Identities for Droplets with Circular Footprint on Tilted Surfaces

TL;DR

This paper derives and tests exact mathematical identities relating droplet parameters on tilted surfaces, applicable across all inclinations, and demonstrates their usefulness in simplifying equations and estimating solution errors.

Contribution

It introduces new identities based on force and torque balances for droplets on tilted surfaces, valid for all inclinations including vertical walls.

Findings

Identities are validated using numerical and approximate solutions.

Identities help replace unknowns in the Young-Laplace equation.

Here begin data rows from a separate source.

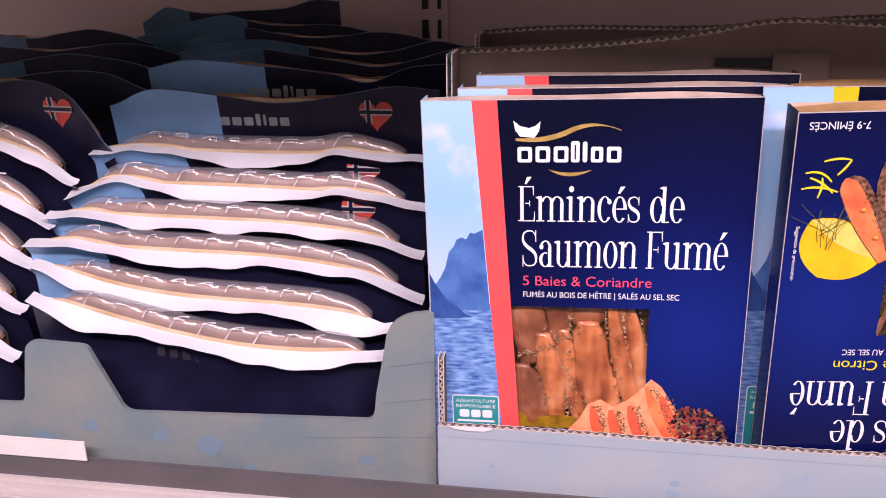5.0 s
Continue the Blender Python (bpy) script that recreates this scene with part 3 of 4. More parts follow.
        for i in range(5):     # bands of herbs between the slices
            bm = bmesh.new()
            for k in range(240):
                t = rnd.random()
                x, z = pack_point(62 + 10.5 * i + 12 * (0.5 - t) + 2.2 * math.sin(3 * t + i) + rnd.gauss(0, 1.2), 98 + 70 * t)
                rr = rnd.uniform(0.00025, 0.0008)
                bmesh.ops.create_icosphere(bm, subdivisions=1, radius=rr, matrix=Matrix.Translation((x, 0.0014 + 0.0010 * rnd.random(), z)) @ Matrix.Rotation(rnd.uniform(-0.6, 0.9), 4, "Y") @ Matrix.Diagonal((0.7, 0.5, rnd.uniform(0.8, 2.6), 1)))
            tagged(part("herb_crust", bm, HERB, pack, "chopped dark green dill"), kind="stuff")
            path = [(62 + 10.5 * i + 12 * (0.5 - t / 12) + 2.2 * math.sin(3 * t / 12 + i), 98 + 70 * t / 12) for t in range(13)]
            part("crust_seam", plate([pack_point(*p) for p in ribbon(path, lambda t: 5.2 + 1.8 * math.sin(9 * t + i))], 0.0019, 0.0010), SEAM, pack)
        for cu, cv, n, spread in ((86, 112, 9, 2.6), (84, 122, 5, 2.4), (66, 131, 8, 2.6), (60, 139, 5, 2.0), (52, 153, 5, 1.8), (74, 120, 3, 2.0), (78, 104, 2, 1.5), (90, 130, 4, 3.0)):     # clumps of zest along the seams
            for k in range(n):
                x, z = pack_point(cu + rnd.gauss(0, spread), cv + rnd.gauss(0, spread))
                a, b = rnd.uniform(0.0007, 0.0021), rnd.uniform(0.0006, 0.0016)
                part("garlic_crumb", box(-a, a, -0.0005, 0.0005, -b, b, bevel=0.0004), ZEST, pack, m=pose(x, 0.0012 + 0.0006 * rnd.random(), z, rnd.uniform(-30, 30), rnd.uniform(0, 180), 0))
    return pack


def pepper_print(pack):
    out = [(65.8, 170), (74, 160), (78, 152), (84, 149.2), (90, 153), (97, 149), (103, 143), (108, 137), (113, 141), (119, 151), (127, 163), (131, 172), (129, 176), (100, 178), (80, 176)]
    shape(out, PRINT_PEACH, pack, 2, "printed_salmon", "printed picture of sliced salmon")
    rnd = random.Random(5)
    for i, (u, v, ln, le) in enumerate(((80, 153, 24, .25), (89, 155, 22, .3), (98, 152, 26, .35), (106, 141, 36, .45), (113, 146, 30, .5))):
        shape(ribbon(bend((u, v), (u + le * ln * 0.3, v + ln * 0.5), (u + le * ln, v + ln), 8), lambda t: 5.4 * math.sin(math.pi * (0.12 + 0.8 * t))), PRINT_DEEP if i != 3 else PRINT_SALMON, pack, 3, "printed_slice")
        bm = bmesh.new()
        for k in range(120):
            t = rnd.random()
            x, z = pack_point(u + le * ln * t + rnd.gauss(3.0, 1.1), v + ln * t)
            r = rnd.uniform(0.0002, 0.0005)
            plate([(x + r * math.cos(a), z + r * math.sin(a)) for a in (0, 1.3, 2.5, 3.8, 5)], -0.00048, 0, bm)
        tagged(part("printed_crust", bm, PRINT_CRUST, pack), kind="stuff")
    for g in range(4):
        bm = bmesh.new()
        for k in range(85):
            a, d = rnd.uniform(0, 6.28), rnd.random() ** 0.5
            x, z = pack_point(132 + 13 * d * math.cos(a), 163 + 11 * d * math.sin(a) + 4 * d * math.cos(a))
            r = rnd.uniform(0.0007, 0.0012)
            plate([(x + r * math.cos(6.28 * j / 8), z + r * math.sin(6.28 * j / 8)) for j in range(8)], -0.00050 - 0.0002 * rnd.random(), 0, bm)
        tagged(part("pepper_print", bm, PEPPER[g], pack, "printed heap of peppercorns"), kind="stuff")


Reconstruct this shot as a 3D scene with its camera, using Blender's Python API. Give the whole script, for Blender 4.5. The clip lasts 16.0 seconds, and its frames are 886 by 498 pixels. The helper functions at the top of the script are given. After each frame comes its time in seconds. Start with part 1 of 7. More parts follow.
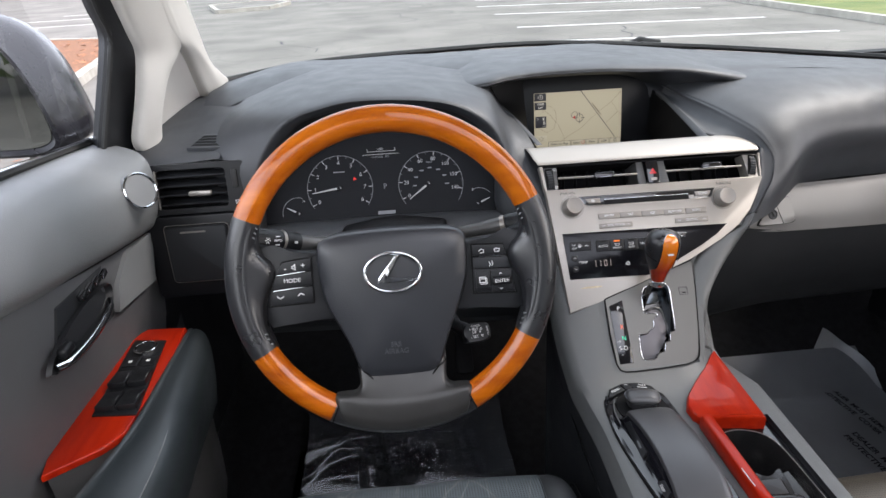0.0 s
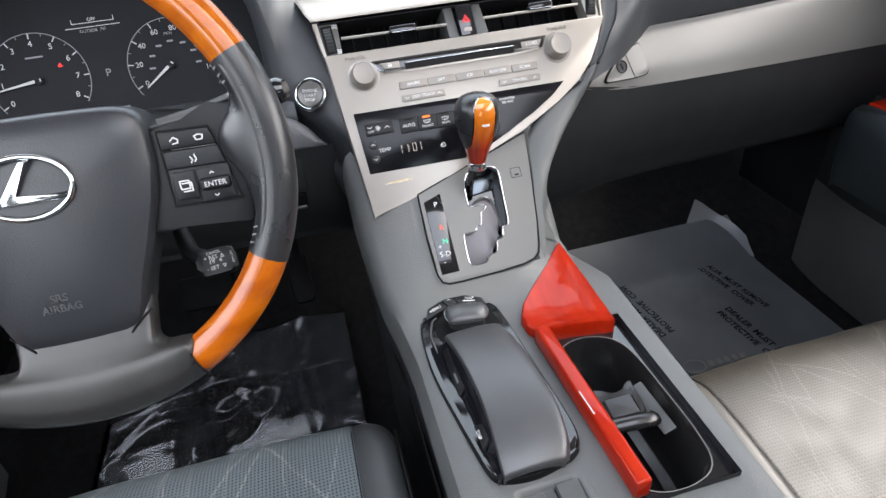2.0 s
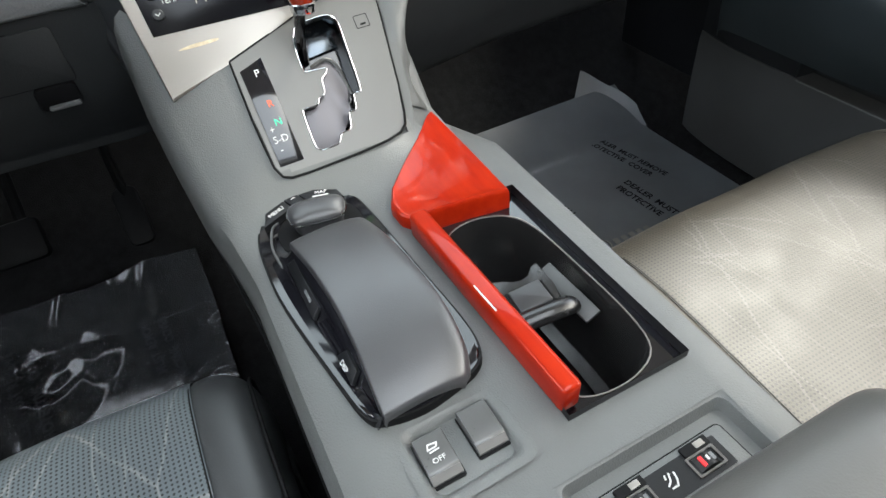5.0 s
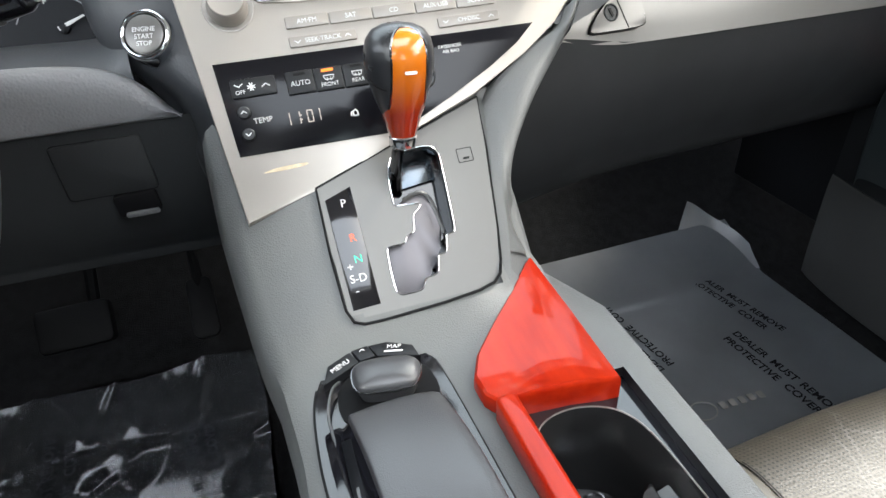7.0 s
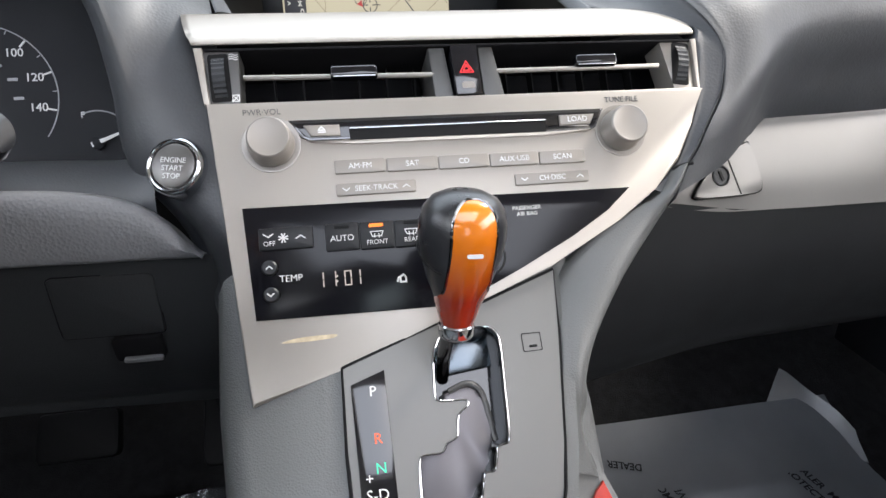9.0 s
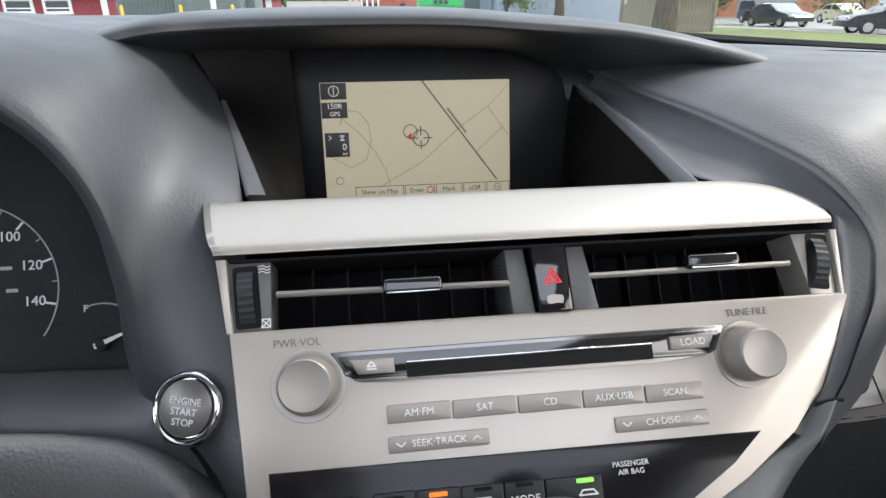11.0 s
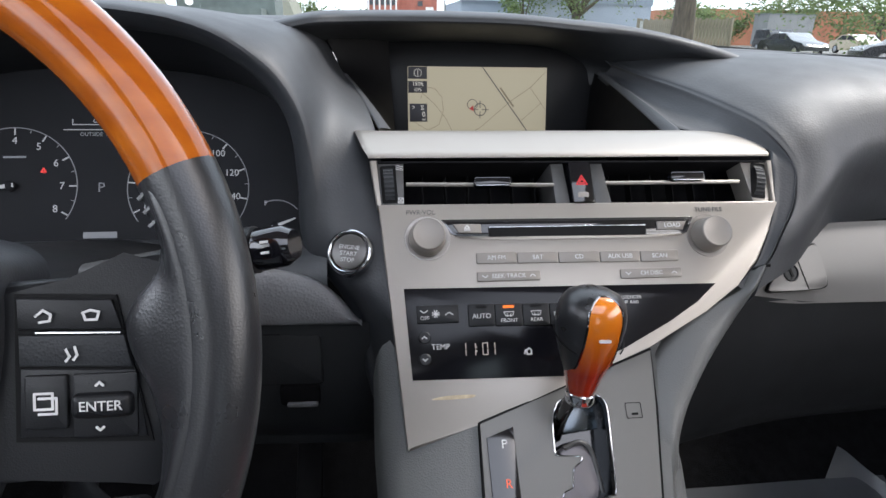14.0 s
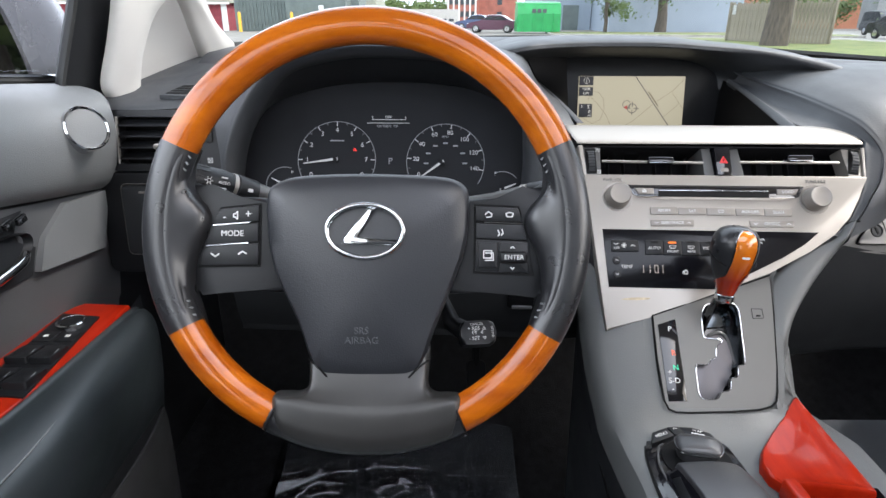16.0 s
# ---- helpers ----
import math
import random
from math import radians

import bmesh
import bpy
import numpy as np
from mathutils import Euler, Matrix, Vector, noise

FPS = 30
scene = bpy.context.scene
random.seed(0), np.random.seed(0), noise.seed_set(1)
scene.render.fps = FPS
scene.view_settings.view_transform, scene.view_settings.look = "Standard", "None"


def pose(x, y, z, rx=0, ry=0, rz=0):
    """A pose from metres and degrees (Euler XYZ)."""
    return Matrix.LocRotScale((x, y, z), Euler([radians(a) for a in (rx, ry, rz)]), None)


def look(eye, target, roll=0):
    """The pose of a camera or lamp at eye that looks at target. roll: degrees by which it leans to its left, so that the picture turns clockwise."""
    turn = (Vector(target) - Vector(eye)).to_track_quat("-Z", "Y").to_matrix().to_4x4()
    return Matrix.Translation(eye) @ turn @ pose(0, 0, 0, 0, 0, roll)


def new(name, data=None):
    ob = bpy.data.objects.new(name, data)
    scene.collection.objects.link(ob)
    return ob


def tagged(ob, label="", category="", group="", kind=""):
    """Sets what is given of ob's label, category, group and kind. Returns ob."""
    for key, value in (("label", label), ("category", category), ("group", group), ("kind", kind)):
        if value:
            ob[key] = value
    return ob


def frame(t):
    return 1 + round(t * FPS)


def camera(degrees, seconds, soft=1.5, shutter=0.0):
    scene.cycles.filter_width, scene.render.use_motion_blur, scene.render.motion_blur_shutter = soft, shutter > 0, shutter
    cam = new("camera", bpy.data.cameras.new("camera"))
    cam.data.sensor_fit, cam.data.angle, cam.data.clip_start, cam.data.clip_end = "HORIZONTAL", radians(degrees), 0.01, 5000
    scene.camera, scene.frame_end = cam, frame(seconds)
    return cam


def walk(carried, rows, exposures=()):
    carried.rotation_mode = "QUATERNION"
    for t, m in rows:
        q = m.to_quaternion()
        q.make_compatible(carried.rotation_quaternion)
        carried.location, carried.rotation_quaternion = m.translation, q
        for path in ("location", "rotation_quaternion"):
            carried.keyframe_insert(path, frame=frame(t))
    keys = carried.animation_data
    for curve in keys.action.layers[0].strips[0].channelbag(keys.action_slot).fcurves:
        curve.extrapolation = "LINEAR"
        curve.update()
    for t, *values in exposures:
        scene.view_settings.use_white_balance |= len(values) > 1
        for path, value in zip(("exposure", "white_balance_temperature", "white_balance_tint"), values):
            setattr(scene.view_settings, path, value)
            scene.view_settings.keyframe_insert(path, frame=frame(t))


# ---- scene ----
cam = camera(73.6, 16.0)
PATH = [  # seconds, eye, target, roll
    (0, (0.025, -0.052, 1.393), (0.128, 1.741, 0.513), -3.0),
    (0.5, (0.06, -0.047, 1.379), (0.18, 1.744, 0.498), -3.7),
    (1, (0.12, 0.001, 1.339), (0.317, 1.757, 0.403), -4.1),
    (1.5, (0.165, 0.066, 1.294), (0.458, 1.75, 0.256), -4.1),
    (2, (0.213, 0.111, 1.257), (0.558, 1.71, 0.106), -5.2),
    (2.5, (0.216, 0.148, 1.211), (0.691, 1.628, -0.048), -4.2),
    (3, (0.229, 0.167, 1.179), (0.792, 1.548, -0.154), -4.1),
    (3.5, (0.245, 0.183, 1.152), (0.858, 1.502, -0.22), -4.9),
    (6, (0.292, 0.225, 1.118), (0.858, 1.602, -0.218), -6.8),
    (6.5, (0.301, 0.26, 1.119), (0.826, 1.759, -0.096), -5.5),
    (7, (0.3, 0.298, 1.118), (0.754, 1.889, -0.005), -4.0),
    (7.5, (0.313, 0.337, 1.131), (0.699, 2.001, 0.09), -2.7),
    (8, (0.307, 0.361, 1.136), (0.674, 2.09, 0.199), -1.3),
    (8.5, (0.329, 0.383, 1.134), (0.668, 2.137, 0.234), -0.5),
    (9, (0.33, 0.414, 1.129), (0.655, 2.193, 0.276), -0.2),
    (9.5, (0.336, 0.448, 1.145), (0.636, 2.246, 0.322), -0.6),
    (10, (0.332, 0.48, 1.184), (0.598, 2.292, 0.38), -1.0),
    (12.5, (0.315, 0.602, 1.214), (0.572, 2.467, 0.538), 1.1),
    (13, (0.312, 0.588, 1.205), (0.588, 2.453, 0.539), 1.8),
    (13.5, (0.298, 0.507, 1.185), (0.567, 2.367, 0.502), 1.6),
    (14, (0.246, 0.347, 1.188), (0.462, 2.211, 0.496), 1.0),
    (14.5, (0.169, 0.231, 1.189), (0.297, 2.092, 0.467), 0.3),
    (15, (0.093, 0.153, 1.205), (0.135, 2.019, 0.487), -0.2),
    (15.5, (0.075, 0.112, 1.23), (0.077, 1.978, 0.511), -0.2),
    (16, (0.074, 0.084, 1.237), (0.049, 1.946, 0.508), 0.1),
]
walk(cam, [(t, look(eye, target, roll)) for t, eye, target, roll in PATH],
     [(0.0, 0.40, 6500, 13), (1.0, 0.42, 6350, 13), (2.0, 1.00, 6450, 11), (3.5, 1.16, 6600, 4), (6.0, 1.24, 6600, 4), (7.0, 1.38, 6550, 6), (9.0, 0.98, 6500, 11),
      (10.0, 0.80, 6450, 10), (12.5, 0.08, 6400, 10), (13.5, 0.12, 6350, 12), (14.5, 0.52, 6280, 12), (15.0, 0.66, 6250, 12), (16.0, 0.68, 6350, 11)])

# ---- light ----
world = bpy.data.worlds.new("sky")
scene.world = world
world.use_nodes = True
wn, wl = world.node_tree.nodes, world.node_tree.links
sky = wn.new("ShaderNodeTexSky")
sky.sky_type, sky.sun_disc = "NISHITA", False
sky.sun_elevation, sky.sun_rotation = radians(48), radians(120)
sky.air_density, sky.dust_density, sky.ozone_density = 1.0, 4.0, 1.0
soft = wn.new("ShaderNodeMixRGB")
soft.inputs[0].default_value = 0.6
soft.inputs[2].default_value = (14.0, 14.8, 16.4, 1)
wl.new(sky.outputs[0], soft.inputs[1])
wl.new(soft.outputs[0], wn["Background"].inputs[0])
wn["Background"].inputs[1].default_value = 0.215

sun = new("sun", bpy.data.lights.new("sun", "SUN"))
sun.data.energy, sun.data.angle, sun.data.color = 2.2, radians(10), (1.0, 0.95, 0.88)
sun.matrix_basis = look((7, 2.5, 8), (0, 0, 0))


def fill_lamp(name, size, power, eye, target, color=(0.93, 0.97, 1.0)):
    """An added area lamp at one of the car's openings, boosting the sky light there."""
    lamp = bpy.data.lights.new(name, "AREA")
    lamp.shape, lamp.size, lamp.size_y, lamp.energy, lamp.color = "RECTANGLE", size[0], size[1], power, color
    ob = new(name, lamp)
    ob.matrix_basis = look(eye, target)
    return ob


# fill lamps added on top of the world sky; the roof one is unseen
fill_lamp("roof_opening_fill", (0.8, 0.6), 0.50, (0.40, 0.10, 1.60), (0.40, 0.35, 0.0))
fill_lamp("passenger_window_fill", (0.95, 0.42), 3.5, (1.30, 0.15, 1.32), (0.30, 0.40, 0.85), (1.0, 0.92, 0.80))
fill_lamp("rear_door_window_fill", (0.8, 0.4), 2.4, (-0.50, -0.75, 1.33), (0.40, 0.3, 0.9))
fill_lamp("driver_window_fill", (0.9, 0.35), 2.7, (-0.45, 0.30, 1.36), (-0.15, 0.60, 0.80))

# ---- materials ----
def material(name, color, rough=0.5, metal=0.0, vary=0.15, scale=6.0, bump=0.0, grain=900.0, coat=0.0, stretch=(1, 1, 1), spec=0.5, second=None, detail=4.0, wear=0.0):
    """A surface with broad variation of colour and gloss, and a fine relief of its own."""
    m = bpy.data.materials.new(name)
    m.use_nodes = True
    n, l = m.node_tree.nodes, m.node_tree.links
    b = n["Principled BSDF"]
    b.inputs["Roughness"].default_value, b.inputs["Metallic"].default_value = rough, metal
    b.inputs["Coat Weight"].default_value, b.inputs["Coat Roughness"].default_value = coat, 0.06
    b.inputs["Specular IOR Level"].default_value = spec
    co = n.new("ShaderNodeTexCoord")
    mp = n.new("ShaderNodeMapping")
    mp.inputs["Scale"].default_value = stretch
    l.new(co.outputs["Object"], mp.inputs[0])
    t = n.new("ShaderNodeTexNoise")
    t.inputs["Scale"].default_value, t.inputs["Detail"].default_value = scale, detail
    l.new(mp.outputs[0], t.inputs["Vector"])
    ramp = n.new("ShaderNodeValToRGB")
    a, c = ramp.color_ramp.elements
    a.position, c.position = 0.3, 0.7
    other = second or tuple(v * (1 + vary) for v in color)
    a.color = (*[v * (1 - vary) for v in color], 1) if not second else (*color, 1)
    c.color = (*other, 1)
    l.new(t.outputs[0], ramp.inputs[0])
    l.new(ramp.outputs[0], b.inputs["Base Color"])
    if wear or vary:
        r = n.new("ShaderNodeMapRange")
        r.inputs["To Min"].default_value, r.inputs["To Max"].default_value = max(0.02, rough * (1 - 0.25 - wear)), min(1, rough * (1 + 0.2))
        t2 = n.new("ShaderNodeTexNoise")
        t2.inputs["Scale"].default_value, t2.inputs["Detail"].default_value = scale * 3.3, 5
        l.new(mp.outputs[0], t2.inputs["Vector"])
        l.new(t2.outputs[0], r.inputs["Value"])
        l.new(r.outputs[0], b.inputs["Roughness"])
    if bump:
        v = n.new("ShaderNodeTexVoronoi")
        v.inputs["Scale"].default_value = grain
        l.new(co.outputs["Object"], v.inputs["Vector"])
        k = n.new("ShaderNodeBump")
        k.inputs["Strength"].default_value, k.inputs["Distance"].default_value = bump, 0.0006
        l.new(v.outputs["Distance"], k.inputs["Height"])
        l.new(k.outputs[0], b.inputs["Normal"])
    return m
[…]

They can estimate errors in approximate solutions without exact references.

Abstract

Exact mathematical identities are presented between the relevant parameters of droplets displaying circular contact boundary based on flat tilted surfaces. Two of the identities are derived from the force balance, and one from the torque balance. The tilt surfaces cover the full range of inclinations for sessile or pendant drops, including the intermediate case of droplets on a wall (vertical surface). The identities are put under test both by the available solutions of a linear response approximation at small Bond numbers as well as the ones obtained from numerical solutions, making use of the Surface Evolver software. The subtleties to obtain certain angle-averages appearing in identities by the numerical solutions are discussed in detail. It is argued how the identities are useful in two respects. First is to replace some unknown values in the Young-Laplace equation by their expressions obtained from the identities. Second is to use the identities to estimate the error for approximate analytical or numerical solutions without any reference to an exact solution.